begin SOURCE DATA
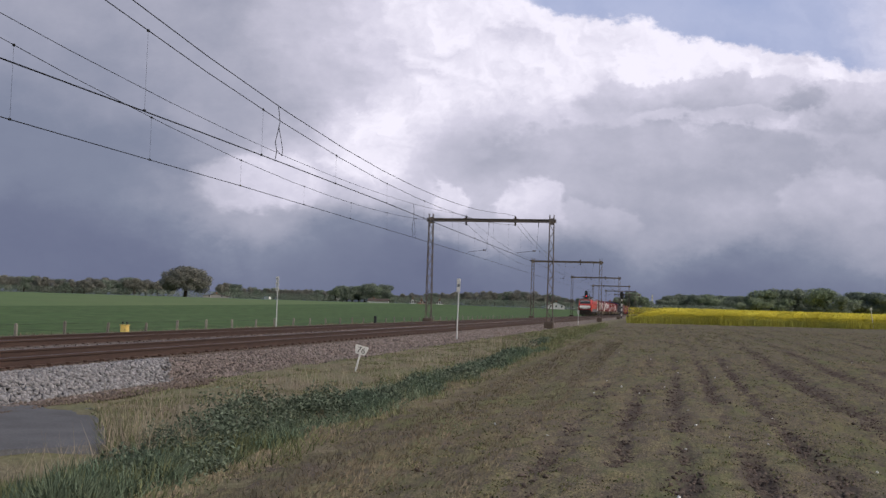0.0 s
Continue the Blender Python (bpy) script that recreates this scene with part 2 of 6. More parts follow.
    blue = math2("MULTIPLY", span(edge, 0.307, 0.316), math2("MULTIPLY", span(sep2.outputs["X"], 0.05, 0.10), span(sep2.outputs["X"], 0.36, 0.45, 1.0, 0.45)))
    mix = n.new("ShaderNodeMix")
    mix.data_type = "RGBA"
    l.new(math2("MULTIPLY", blue, span(noise_at(6.0, 4, 0.5).outputs["Fac"], 0.3, 0.7, 1.0, 0.80)), mix.inputs["Factor"])
    l.new(ramp.outputs["Color"], mix.inputs["A"])
    mix.inputs["B"].default_value = (0.33, 0.40, 0.63, 1)
    em = n.new("ShaderNodeEmission")
    l.new(mix.outputs["Result"], em.inputs["Color"])
    out = n.new("ShaderNodeOutputMaterial")
    l.new(em.outputs["Emission"], out.inputs["Surface"])
    return m


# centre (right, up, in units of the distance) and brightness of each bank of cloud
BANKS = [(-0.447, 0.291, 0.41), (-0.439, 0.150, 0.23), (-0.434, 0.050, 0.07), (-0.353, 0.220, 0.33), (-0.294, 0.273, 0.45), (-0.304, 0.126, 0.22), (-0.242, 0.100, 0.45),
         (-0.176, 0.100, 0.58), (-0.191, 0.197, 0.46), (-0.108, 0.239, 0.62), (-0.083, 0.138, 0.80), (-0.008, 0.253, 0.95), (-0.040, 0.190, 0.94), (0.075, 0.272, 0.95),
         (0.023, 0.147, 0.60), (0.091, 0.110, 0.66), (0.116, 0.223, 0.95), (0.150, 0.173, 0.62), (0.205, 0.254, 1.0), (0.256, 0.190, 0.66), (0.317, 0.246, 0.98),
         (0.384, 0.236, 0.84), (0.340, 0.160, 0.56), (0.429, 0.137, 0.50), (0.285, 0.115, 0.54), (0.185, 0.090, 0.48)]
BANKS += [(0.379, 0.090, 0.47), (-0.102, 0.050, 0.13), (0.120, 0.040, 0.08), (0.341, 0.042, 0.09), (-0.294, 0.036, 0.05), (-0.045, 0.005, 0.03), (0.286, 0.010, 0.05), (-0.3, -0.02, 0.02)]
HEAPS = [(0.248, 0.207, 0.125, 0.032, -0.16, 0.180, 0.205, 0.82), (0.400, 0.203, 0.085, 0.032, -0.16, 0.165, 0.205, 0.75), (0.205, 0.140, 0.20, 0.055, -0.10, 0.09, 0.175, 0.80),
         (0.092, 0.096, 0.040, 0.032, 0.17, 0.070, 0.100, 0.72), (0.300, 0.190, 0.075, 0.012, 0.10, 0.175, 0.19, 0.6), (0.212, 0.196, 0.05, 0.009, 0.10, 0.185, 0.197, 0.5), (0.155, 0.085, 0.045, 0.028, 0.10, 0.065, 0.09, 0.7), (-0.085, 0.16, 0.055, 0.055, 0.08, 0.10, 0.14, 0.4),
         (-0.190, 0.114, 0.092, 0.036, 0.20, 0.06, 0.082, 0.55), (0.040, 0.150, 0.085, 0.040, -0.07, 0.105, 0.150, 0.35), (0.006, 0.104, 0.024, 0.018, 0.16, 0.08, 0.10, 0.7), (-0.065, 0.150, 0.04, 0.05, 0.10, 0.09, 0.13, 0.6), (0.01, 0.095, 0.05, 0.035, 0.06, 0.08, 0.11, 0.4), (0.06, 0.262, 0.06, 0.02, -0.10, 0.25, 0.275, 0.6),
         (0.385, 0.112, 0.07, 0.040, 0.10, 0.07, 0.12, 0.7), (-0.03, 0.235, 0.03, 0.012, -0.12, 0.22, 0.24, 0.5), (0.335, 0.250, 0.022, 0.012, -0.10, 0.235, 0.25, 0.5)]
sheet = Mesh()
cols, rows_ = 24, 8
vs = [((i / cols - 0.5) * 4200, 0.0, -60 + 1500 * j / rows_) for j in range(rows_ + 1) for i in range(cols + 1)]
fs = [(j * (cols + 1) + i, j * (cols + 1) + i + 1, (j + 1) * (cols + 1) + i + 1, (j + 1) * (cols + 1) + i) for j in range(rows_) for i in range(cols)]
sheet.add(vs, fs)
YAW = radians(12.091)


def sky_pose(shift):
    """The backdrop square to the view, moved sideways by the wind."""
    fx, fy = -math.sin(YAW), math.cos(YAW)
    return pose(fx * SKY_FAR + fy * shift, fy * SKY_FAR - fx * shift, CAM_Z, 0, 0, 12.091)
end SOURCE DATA
● **THE REQUEST**
Omit every picture, then reproduce the rest of the listing exactly.

● **EXERCISE SOLUTION**
0.0 s
Continue the Blender Python (bpy) script that recreates this scene with part 2 of 6. More parts follow.
    blue = math2("MULTIPLY", span(edge, 0.307, 0.316), math2("MULTIPLY", span(sep2.outputs["X"], 0.05, 0.10), span(sep2.outputs["X"], 0.36, 0.45, 1.0, 0.45)))
    mix = n.new("ShaderNodeMix")
    mix.data_type = "RGBA"
    l.new(math2("MULTIPLY", blue, span(noise_at(6.0, 4, 0.5).outputs["Fac"], 0.3, 0.7, 1.0, 0.80)), mix.inputs["Factor"])
    l.new(ramp.outputs["Color"], mix.inputs["A"])
    mix.inputs["B"].default_value = (0.33, 0.40, 0.63, 1)
    em = n.new("ShaderNodeEmission")
    l.new(mix.outputs["Result"], em.inputs["Color"])
    out = n.new("ShaderNodeOutputMaterial")
    l.new(em.outputs["Emission"], out.inputs["Surface"])
    return m


# centre (right, up, in units of the distance) and brightness of each bank of cloud
BANKS = [(-0.447, 0.291, 0.41), (-0.439, 0.150, 0.23), (-0.434, 0.050, 0.07), (-0.353, 0.220, 0.33), (-0.294, 0.273, 0.45), (-0.304, 0.126, 0.22), (-0.242, 0.100, 0.45),
         (-0.176, 0.100, 0.58), (-0.191, 0.197, 0.46), (-0.108, 0.239, 0.62), (-0.083, 0.138, 0.80), (-0.008, 0.253, 0.95), (-0.040, 0.190, 0.94), (0.075, 0.272, 0.95),
         (0.023, 0.147, 0.60), (0.091, 0.110, 0.66), (0.116, 0.223, 0.95), (0.150, 0.173, 0.62), (0.205, 0.254, 1.0), (0.256, 0.190, 0.66), (0.317, 0.246, 0.98),
         (0.384, 0.236, 0.84), (0.340, 0.160, 0.56), (0.429, 0.137, 0.50), (0.285, 0.115, 0.54), (0.185, 0.090, 0.48)]
BANKS += [(0.379, 0.090, 0.47), (-0.102, 0.050, 0.13), (0.120, 0.040, 0.08), (0.341, 0.042, 0.09), (-0.294, 0.036, 0.05), (-0.045, 0.005, 0.03), (0.286, 0.010, 0.05), (-0.3, -0.02, 0.02)]
HEAPS = [(0.248, 0.207, 0.125, 0.032, -0.16, 0.180, 0.205, 0.82), (0.400, 0.203, 0.085, 0.032, -0.16, 0.165, 0.205, 0.75), (0.205, 0.140, 0.20, 0.055, -0.10, 0.09, 0.175, 0.80),
         (0.092, 0.096, 0.040, 0.032, 0.17, 0.070, 0.100, 0.72), (0.300, 0.190, 0.075, 0.012, 0.10, 0.175, 0.19, 0.6), (0.212, 0.196, 0.05, 0.009, 0.10, 0.185, 0.197, 0.5), (0.155, 0.085, 0.045, 0.028, 0.10, 0.065, 0.09, 0.7), (-0.085, 0.16, 0.055, 0.055, 0.08, 0.10, 0.14, 0.4),
         (-0.190, 0.114, 0.092, 0.036, 0.20, 0.06, 0.082, 0.55), (0.040, 0.150, 0.085, 0.040, -0.07, 0.105, 0.150, 0.35), (0.006, 0.104, 0.024, 0.018, 0.16, 0.08, 0.10, 0.7), (-0.065, 0.150, 0.04, 0.05, 0.10, 0.09, 0.13, 0.6), (0.01, 0.095, 0.05, 0.035, 0.06, 0.08, 0.11, 0.4), (0.06, 0.262, 0.06, 0.02, -0.10, 0.25, 0.275, 0.6),
         (0.385, 0.112, 0.07, 0.040, 0.10, 0.07, 0.12, 0.7), (-0.03, 0.235, 0.03, 0.012, -0.12, 0.22, 0.24, 0.5), (0.335, 0.250, 0.022, 0.012, -0.10, 0.235, 0.25, 0.5)]
sheet = Mesh()
cols, rows_ = 24, 8
vs = [((i / cols - 0.5) * 4200, 0.0, -60 + 1500 * j / rows_) for j in range(rows_ + 1) for i in range(cols + 1)]
fs = [(j * (cols + 1) + i, j * (cols + 1) + i + 1, (j + 1) * (cols + 1) + i + 1, (j + 1) * (cols + 1) + i) for j in range(rows_) for i in range(cols)]
sheet.add(vs, fs)
YAW = radians(12.091)


def sky_pose(shift):
    """The backdrop square to the view, moved sideways by the wind."""
    fx, fy = -math.sin(YAW), math.cos(YAW)
    return pose(fx * SKY_FAR + fy * shift, fy * SKY_FAR - fx * shift, CAM_Z, 0, 0, 12.091)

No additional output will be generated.